Pictures do not belong in your copy. Repeat all the other data exactly.

____

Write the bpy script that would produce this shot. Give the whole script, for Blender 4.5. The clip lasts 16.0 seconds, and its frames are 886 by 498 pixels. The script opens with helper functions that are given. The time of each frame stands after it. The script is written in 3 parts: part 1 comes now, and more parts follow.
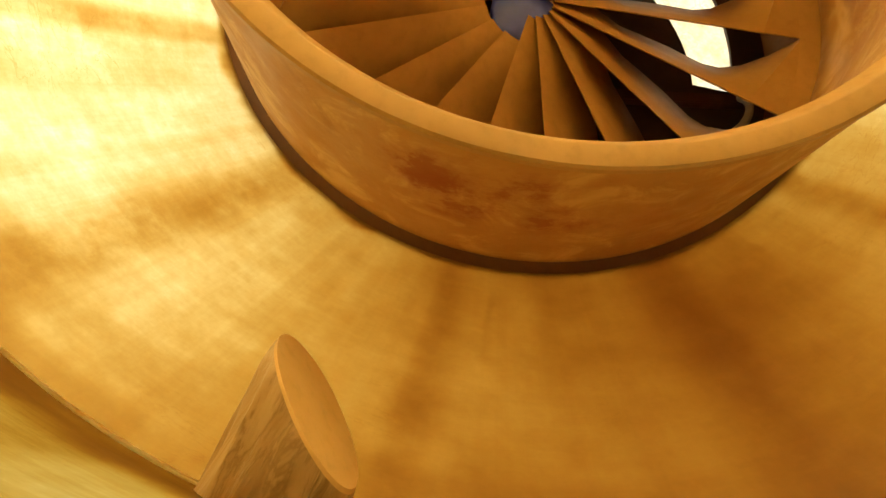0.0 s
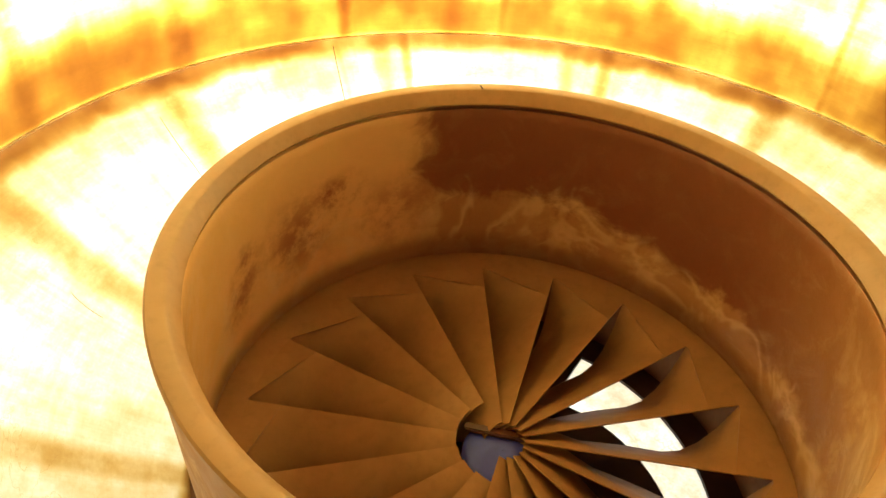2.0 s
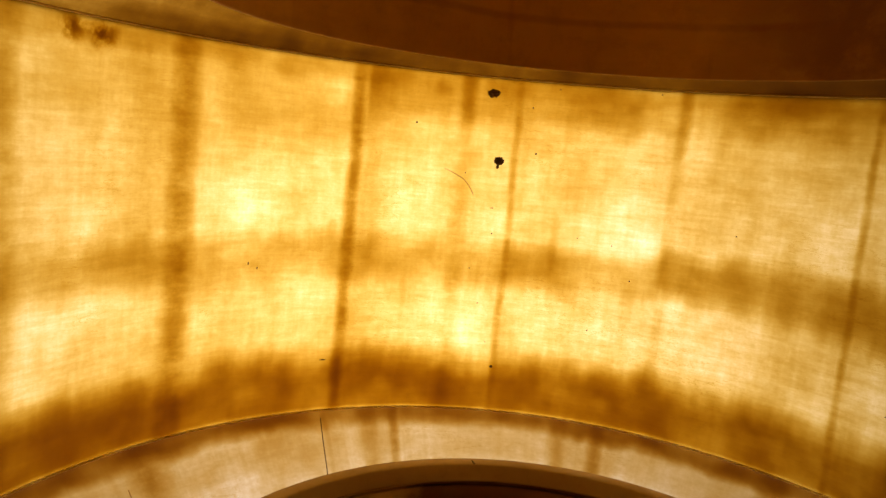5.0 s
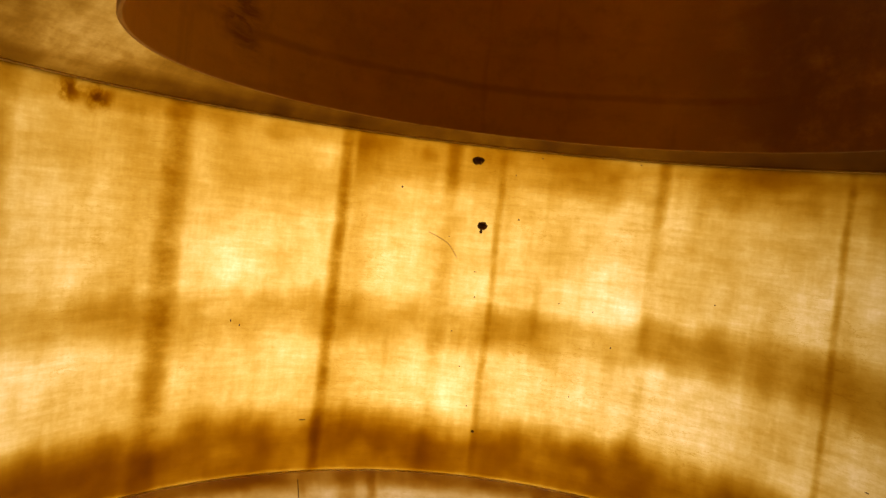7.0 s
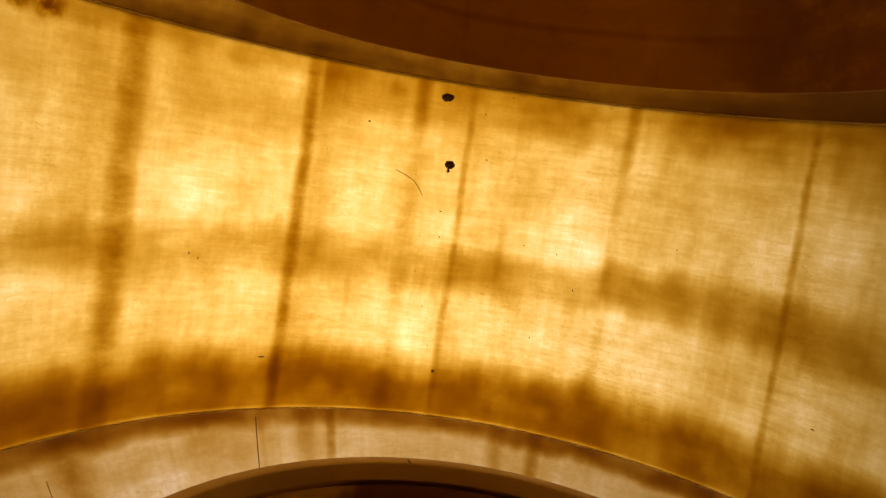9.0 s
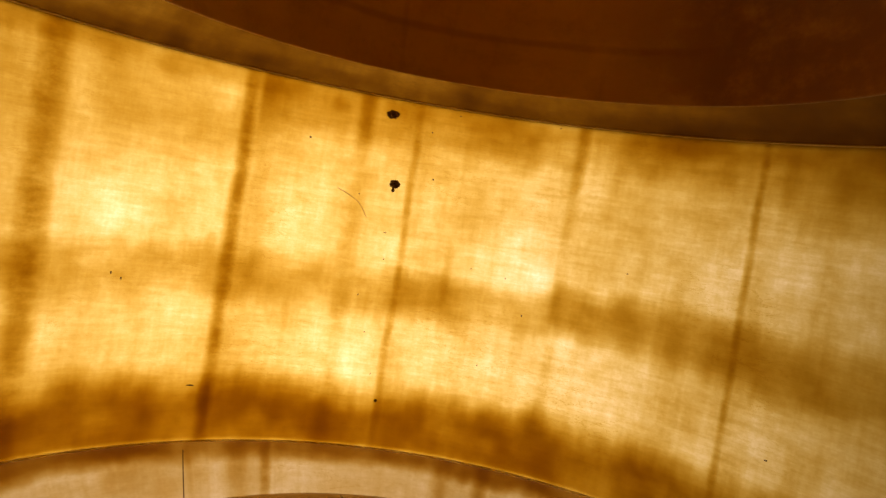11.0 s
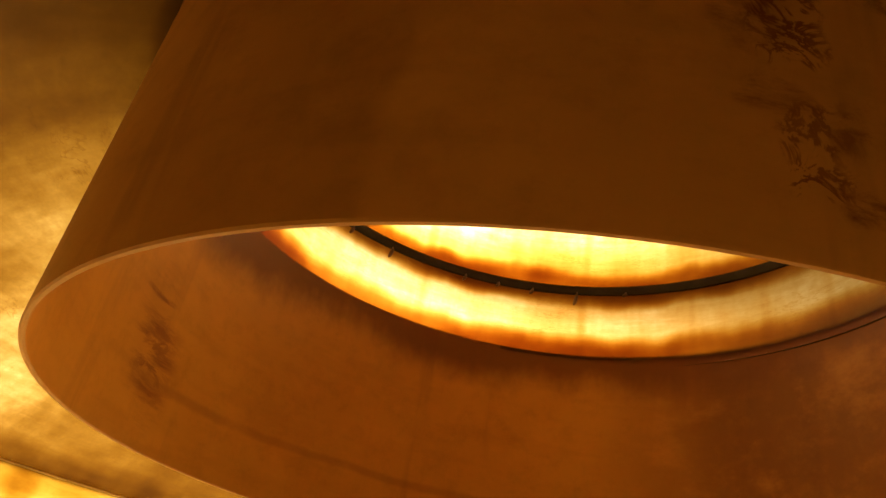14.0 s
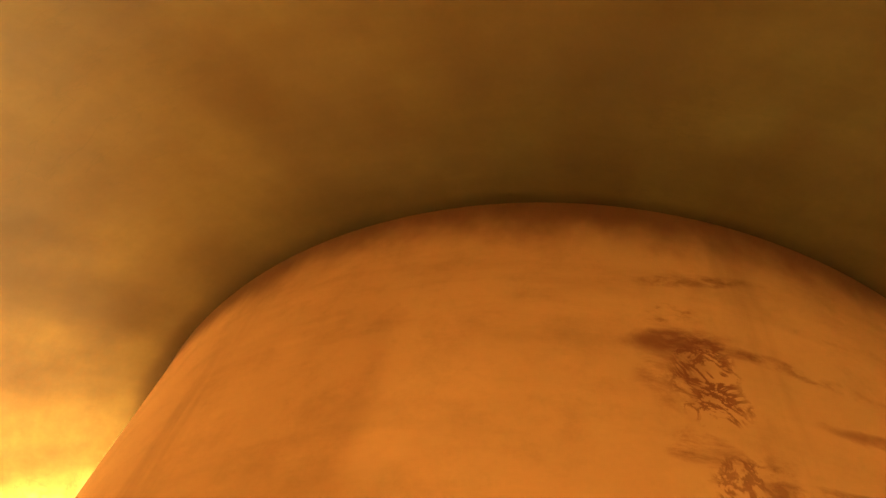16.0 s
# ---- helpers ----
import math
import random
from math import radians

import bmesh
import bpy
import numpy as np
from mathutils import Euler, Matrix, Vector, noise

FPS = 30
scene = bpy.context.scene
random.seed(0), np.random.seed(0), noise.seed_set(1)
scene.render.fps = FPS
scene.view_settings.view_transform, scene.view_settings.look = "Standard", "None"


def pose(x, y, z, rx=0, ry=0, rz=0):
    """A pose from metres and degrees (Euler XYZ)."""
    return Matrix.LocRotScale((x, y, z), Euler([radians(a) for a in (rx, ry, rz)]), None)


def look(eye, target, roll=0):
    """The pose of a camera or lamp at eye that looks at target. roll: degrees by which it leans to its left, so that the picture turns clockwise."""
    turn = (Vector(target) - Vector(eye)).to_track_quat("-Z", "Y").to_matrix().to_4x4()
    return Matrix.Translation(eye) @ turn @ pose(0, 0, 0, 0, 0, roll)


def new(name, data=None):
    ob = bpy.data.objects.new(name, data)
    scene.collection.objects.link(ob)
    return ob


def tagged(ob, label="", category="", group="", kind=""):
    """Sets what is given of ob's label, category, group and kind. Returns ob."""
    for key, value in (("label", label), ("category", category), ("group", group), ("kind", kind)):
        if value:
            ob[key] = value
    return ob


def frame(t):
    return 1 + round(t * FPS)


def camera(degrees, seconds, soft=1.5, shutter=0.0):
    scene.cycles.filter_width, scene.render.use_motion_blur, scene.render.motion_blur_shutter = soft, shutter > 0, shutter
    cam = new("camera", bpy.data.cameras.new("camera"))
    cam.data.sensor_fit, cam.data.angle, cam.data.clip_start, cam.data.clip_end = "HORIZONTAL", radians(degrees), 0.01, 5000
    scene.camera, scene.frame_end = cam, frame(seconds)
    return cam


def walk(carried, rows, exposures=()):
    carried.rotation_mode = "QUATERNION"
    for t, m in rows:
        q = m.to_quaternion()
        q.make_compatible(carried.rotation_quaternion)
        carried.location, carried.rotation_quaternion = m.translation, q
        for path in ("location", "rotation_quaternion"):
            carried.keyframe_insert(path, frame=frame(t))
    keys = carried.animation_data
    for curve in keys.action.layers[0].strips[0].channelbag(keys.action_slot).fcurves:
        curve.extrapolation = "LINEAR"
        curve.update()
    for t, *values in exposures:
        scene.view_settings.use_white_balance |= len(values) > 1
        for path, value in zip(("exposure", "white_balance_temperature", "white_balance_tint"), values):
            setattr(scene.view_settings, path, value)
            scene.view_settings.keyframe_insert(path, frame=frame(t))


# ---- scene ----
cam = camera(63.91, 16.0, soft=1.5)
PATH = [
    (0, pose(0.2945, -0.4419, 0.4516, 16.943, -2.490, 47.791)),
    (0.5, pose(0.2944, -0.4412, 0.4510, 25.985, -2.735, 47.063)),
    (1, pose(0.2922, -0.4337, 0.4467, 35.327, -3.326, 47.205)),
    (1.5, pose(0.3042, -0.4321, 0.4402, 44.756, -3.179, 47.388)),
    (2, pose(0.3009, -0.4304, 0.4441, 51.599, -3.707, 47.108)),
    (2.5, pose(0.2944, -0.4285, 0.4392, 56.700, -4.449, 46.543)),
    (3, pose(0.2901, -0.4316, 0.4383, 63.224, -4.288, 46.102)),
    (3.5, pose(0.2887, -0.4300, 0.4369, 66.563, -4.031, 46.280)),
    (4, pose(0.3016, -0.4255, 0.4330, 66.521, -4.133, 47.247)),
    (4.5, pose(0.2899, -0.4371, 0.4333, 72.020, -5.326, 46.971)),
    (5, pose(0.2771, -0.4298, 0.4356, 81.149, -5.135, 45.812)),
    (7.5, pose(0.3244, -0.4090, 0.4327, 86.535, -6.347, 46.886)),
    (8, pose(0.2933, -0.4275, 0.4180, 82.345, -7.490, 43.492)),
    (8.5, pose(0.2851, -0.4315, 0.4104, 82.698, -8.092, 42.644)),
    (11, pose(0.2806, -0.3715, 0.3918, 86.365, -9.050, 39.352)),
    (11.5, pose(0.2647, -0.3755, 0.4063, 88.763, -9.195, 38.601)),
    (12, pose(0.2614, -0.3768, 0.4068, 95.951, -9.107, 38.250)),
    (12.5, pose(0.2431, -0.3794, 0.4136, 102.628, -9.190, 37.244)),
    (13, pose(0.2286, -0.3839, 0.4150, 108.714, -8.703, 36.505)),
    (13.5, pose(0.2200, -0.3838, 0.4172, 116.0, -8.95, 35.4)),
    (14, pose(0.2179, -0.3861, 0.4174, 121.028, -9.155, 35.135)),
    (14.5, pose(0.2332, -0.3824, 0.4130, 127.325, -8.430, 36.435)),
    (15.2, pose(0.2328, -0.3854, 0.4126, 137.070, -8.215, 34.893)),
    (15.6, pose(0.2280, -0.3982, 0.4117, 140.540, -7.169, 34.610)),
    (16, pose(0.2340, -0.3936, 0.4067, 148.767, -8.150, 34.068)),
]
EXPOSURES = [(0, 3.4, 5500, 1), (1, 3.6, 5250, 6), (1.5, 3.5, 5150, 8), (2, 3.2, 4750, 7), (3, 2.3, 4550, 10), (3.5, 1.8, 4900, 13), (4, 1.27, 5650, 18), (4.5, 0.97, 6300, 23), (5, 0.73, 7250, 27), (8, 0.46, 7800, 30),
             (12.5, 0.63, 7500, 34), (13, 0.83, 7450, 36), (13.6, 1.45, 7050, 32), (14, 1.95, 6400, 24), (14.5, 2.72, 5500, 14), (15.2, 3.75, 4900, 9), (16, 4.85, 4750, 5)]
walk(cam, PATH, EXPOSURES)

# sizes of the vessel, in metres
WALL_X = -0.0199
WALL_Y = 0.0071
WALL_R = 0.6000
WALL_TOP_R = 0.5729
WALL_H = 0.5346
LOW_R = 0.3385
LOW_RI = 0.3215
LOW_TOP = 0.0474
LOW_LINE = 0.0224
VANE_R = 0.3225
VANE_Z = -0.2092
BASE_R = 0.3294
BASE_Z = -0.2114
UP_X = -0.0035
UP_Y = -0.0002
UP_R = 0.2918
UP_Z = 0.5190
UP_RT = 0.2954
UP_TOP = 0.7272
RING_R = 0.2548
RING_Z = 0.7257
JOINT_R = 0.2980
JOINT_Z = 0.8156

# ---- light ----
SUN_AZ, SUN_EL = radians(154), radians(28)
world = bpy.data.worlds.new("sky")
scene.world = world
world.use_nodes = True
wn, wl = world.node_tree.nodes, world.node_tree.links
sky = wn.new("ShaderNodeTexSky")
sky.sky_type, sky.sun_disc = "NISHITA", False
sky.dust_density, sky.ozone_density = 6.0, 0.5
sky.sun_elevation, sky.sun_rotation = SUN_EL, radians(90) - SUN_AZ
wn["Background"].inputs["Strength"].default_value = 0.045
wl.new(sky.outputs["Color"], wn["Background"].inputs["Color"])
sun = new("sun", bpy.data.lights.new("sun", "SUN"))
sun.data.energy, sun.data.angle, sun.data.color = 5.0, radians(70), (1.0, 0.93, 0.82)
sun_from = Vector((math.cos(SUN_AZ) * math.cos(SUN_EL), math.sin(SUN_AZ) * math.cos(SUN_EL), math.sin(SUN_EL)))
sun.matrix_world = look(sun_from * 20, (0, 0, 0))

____

◆ FINISHED TASK:
Write the bpy script that would produce this shot. Give the whole script, for Blender 4.5. The clip lasts 16.0 seconds, and its frames are 886 by 498 pixels. The script opens with helper functions that are given. The time of each frame stands after it. The script is written in 3 parts: part 1 comes now, and more parts follow.
0.0 s
2.0 s
5.0 s
7.0 s
9.0 s
11.0 s
14.0 s
16.0 s
# ---- helpers ----
import math
import random
from math import radians

import bmesh
import bpy
import numpy as np
from mathutils import Euler, Matrix, Vector, noise

FPS = 30
scene = bpy.context.scene
random.seed(0), np.random.seed(0), noise.seed_set(1)
scene.render.fps = FPS
scene.view_settings.view_transform, scene.view_settings.look = "Standard", "None"


def pose(x, y, z, rx=0, ry=0, rz=0):
    """A pose from metres and degrees (Euler XYZ)."""
    return Matrix.LocRotScale((x, y, z), Euler([radians(a) for a in (rx, ry, rz)]), None)


def look(eye, target, roll=0):
    """The pose of a camera or lamp at eye that looks at target. roll: degrees by which it leans to its left, so that the picture turns clockwise."""
    turn = (Vector(target) - Vector(eye)).to_track_quat("-Z", "Y").to_matrix().to_4x4()
    return Matrix.Translation(eye) @ turn @ pose(0, 0, 0, 0, 0, roll)


def new(name, data=None):
    ob = bpy.data.objects.new(name, data)
    scene.collection.objects.link(ob)
    return ob


def tagged(ob, label="", category="", group="", kind=""):
    """Sets what is given of ob's label, category, group and kind. Returns ob."""
    for key, value in (("label", label), ("category", category), ("group", group), ("kind", kind)):
        if value:
            ob[key] = value
    return ob


def frame(t):
    return 1 + round(t * FPS)


def camera(degrees, seconds, soft=1.5, shutter=0.0):
    scene.cycles.filter_width, scene.render.use_motion_blur, scene.render.motion_blur_shutter = soft, shutter > 0, shutter
    cam = new("camera", bpy.data.cameras.new("camera"))
    cam.data.sensor_fit, cam.data.angle, cam.data.clip_start, cam.data.clip_end = "HORIZONTAL", radians(degrees), 0.01, 5000
    scene.camera, scene.frame_end = cam, frame(seconds)
    return cam


def walk(carried, rows, exposures=()):
    carried.rotation_mode = "QUATERNION"
    for t, m in rows:
        q = m.to_quaternion()
        q.make_compatible(carried.rotation_quaternion)
        carried.location, carried.rotation_quaternion = m.translation, q
        for path in ("location", "rotation_quaternion"):
            carried.keyframe_insert(path, frame=frame(t))
    keys = carried.animation_data
    for curve in keys.action.layers[0].strips[0].channelbag(keys.action_slot).fcurves:
        curve.extrapolation = "LINEAR"
        curve.update()
    for t, *values in exposures:
        scene.view_settings.use_white_balance |= len(values) > 1
        for path, value in zip(("exposure", "white_balance_temperature", "white_balance_tint"), values):
            setattr(scene.view_settings, path, value)
            scene.view_settings.keyframe_insert(path, frame=frame(t))


# ---- scene ----
cam = camera(63.91, 16.0, soft=1.5)
PATH = [
    (0, pose(0.2945, -0.4419, 0.4516, 16.943, -2.490, 47.791)),
    (0.5, pose(0.2944, -0.4412, 0.4510, 25.985, -2.735, 47.063)),
    (1, pose(0.2922, -0.4337, 0.4467, 35.327, -3.326, 47.205)),
    (1.5, pose(0.3042, -0.4321, 0.4402, 44.756, -3.179, 47.388)),
    (2, pose(0.3009, -0.4304, 0.4441, 51.599, -3.707, 47.108)),
    (2.5, pose(0.2944, -0.4285, 0.4392, 56.700, -4.449, 46.543)),
    (3, pose(0.2901, -0.4316, 0.4383, 63.224, -4.288, 46.102)),
    (3.5, pose(0.2887, -0.4300, 0.4369, 66.563, -4.031, 46.280)),
    (4, pose(0.3016, -0.4255, 0.4330, 66.521, -4.133, 47.247)),
    (4.5, pose(0.2899, -0.4371, 0.4333, 72.020, -5.326, 46.971)),
    (5, pose(0.2771, -0.4298, 0.4356, 81.149, -5.135, 45.812)),
    (7.5, pose(0.3244, -0.4090, 0.4327, 86.535, -6.347, 46.886)),
    (8, pose(0.2933, -0.4275, 0.4180, 82.345, -7.490, 43.492)),
    (8.5, pose(0.2851, -0.4315, 0.4104, 82.698, -8.092, 42.644)),
    (11, pose(0.2806, -0.3715, 0.3918, 86.365, -9.050, 39.352)),
    (11.5, pose(0.2647, -0.3755, 0.4063, 88.763, -9.195, 38.601)),
    (12, pose(0.2614, -0.3768, 0.4068, 95.951, -9.107, 38.250)),
    (12.5, pose(0.2431, -0.3794, 0.4136, 102.628, -9.190, 37.244)),
    (13, pose(0.2286, -0.3839, 0.4150, 108.714, -8.703, 36.505)),
    (13.5, pose(0.2200, -0.3838, 0.4172, 116.0, -8.95, 35.4)),
    (14, pose(0.2179, -0.3861, 0.4174, 121.028, -9.155, 35.135)),
    (14.5, pose(0.2332, -0.3824, 0.4130, 127.325, -8.430, 36.435)),
    (15.2, pose(0.2328, -0.3854, 0.4126, 137.070, -8.215, 34.893)),
    (15.6, pose(0.2280, -0.3982, 0.4117, 140.540, -7.169, 34.610)),
    (16, pose(0.2340, -0.3936, 0.4067, 148.767, -8.150, 34.068)),
]
EXPOSURES = [(0, 3.4, 5500, 1), (1, 3.6, 5250, 6), (1.5, 3.5, 5150, 8), (2, 3.2, 4750, 7), (3, 2.3, 4550, 10), (3.5, 1.8, 4900, 13), (4, 1.27, 5650, 18), (4.5, 0.97, 6300, 23), (5, 0.73, 7250, 27), (8, 0.46, 7800, 30),
             (12.5, 0.63, 7500, 34), (13, 0.83, 7450, 36), (13.6, 1.45, 7050, 32), (14, 1.95, 6400, 24), (14.5, 2.72, 5500, 14), (15.2, 3.75, 4900, 9), (16, 4.85, 4750, 5)]
walk(cam, PATH, EXPOSURES)

# sizes of the vessel, in metres
WALL_X = -0.0199
WALL_Y = 0.0071
WALL_R = 0.6000
WALL_TOP_R = 0.5729
WALL_H = 0.5346
LOW_R = 0.3385
LOW_RI = 0.3215
LOW_TOP = 0.0474
LOW_LINE = 0.0224
VANE_R = 0.3225
VANE_Z = -0.2092
BASE_R = 0.3294
BASE_Z = -0.2114
UP_X = -0.0035
UP_Y = -0.0002
UP_R = 0.2918
UP_Z = 0.5190
UP_RT = 0.2954
UP_TOP = 0.7272
RING_R = 0.2548
RING_Z = 0.7257
JOINT_R = 0.2980
JOINT_Z = 0.8156

# ---- light ----
SUN_AZ, SUN_EL = radians(154), radians(28)
world = bpy.data.worlds.new("sky")
scene.world = world
world.use_nodes = True
wn, wl = world.node_tree.nodes, world.node_tree.links
sky = wn.new("ShaderNodeTexSky")
sky.sky_type, sky.sun_disc = "NISHITA", False
sky.dust_density, sky.ozone_density = 6.0, 0.5
sky.sun_elevation, sky.sun_rotation = SUN_EL, radians(90) - SUN_AZ
wn["Background"].inputs["Strength"].default_value = 0.045
wl.new(sky.outputs["Color"], wn["Background"].inputs["Color"])
sun = new("sun", bpy.data.lights.new("sun", "SUN"))
sun.data.energy, sun.data.angle, sun.data.color = 5.0, radians(70), (1.0, 0.93, 0.82)
sun_from = Vector((math.cos(SUN_AZ) * math.cos(SUN_EL), math.sin(SUN_AZ) * math.cos(SUN_EL), math.sin(SUN_EL)))
sun.matrix_world = look(sun_from * 20, (0, 0, 0))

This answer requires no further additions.